Take an author such as Colleen Hoover, a writer of astronomic success, whose previously self-published romance and thrillers have been reprinted and reintroduced to an enthusiastic and dedicated audience. Her 2016 romantic thriller, It Ends With Us, is currently being adapted for cinema audiences and will undoubtedly cause a frenzy at the box office.
With sales of romance books being at their highest since 2012, there are conversations to be had about who gets to say what makes a good book. The idea of commercial fiction being at odds with the literary elite isn’t a new idea. Everything popular in culture is subject to the criticisms of those who seek to protect literary life as some rare, diamond-encrusted relic, that cannot be exposed to the masses. As with other examples of genre fiction, it is predominantly the use of tried and tested tropes which make a book a romance.
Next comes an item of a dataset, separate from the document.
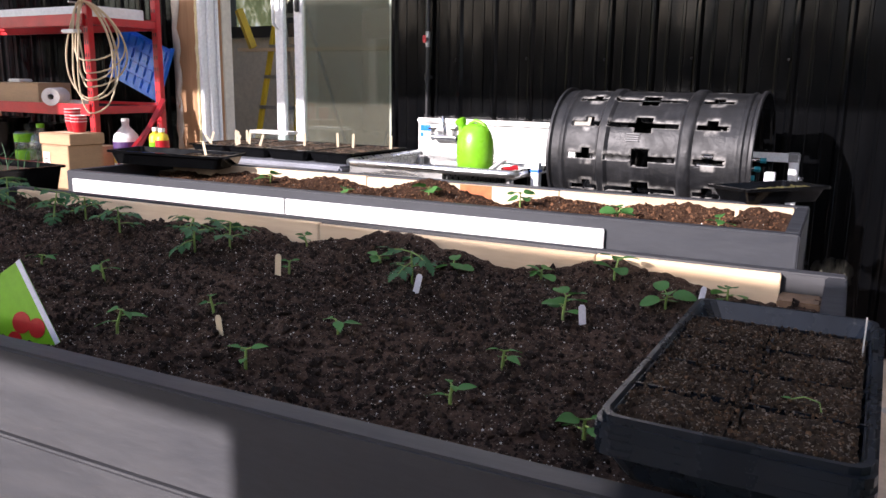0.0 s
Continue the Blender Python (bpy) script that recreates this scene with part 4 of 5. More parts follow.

But at a time when even ‘literary’ writers are trying their hand at romance, the sheer scope and potential for the genre is exciting. It seems like no coincidence that the primary readership of romance is women (alongside the fact that most romance authors are women) might indicate where some of the bias against it derives from. We are hoping that going forward, the genre expands even further, introducing new readers to a world where love and romance thrive.
Everyone should have access to reading in any capacity. Reading and book ownership doesn’t need to be elite or competitive. Like other genres, romance is a broad church of authors, ideas, and tropes. The recurring themes are soothing and offer readers surety and a guaranteed happy ending, in contrast with the harsh edges of our daily lives.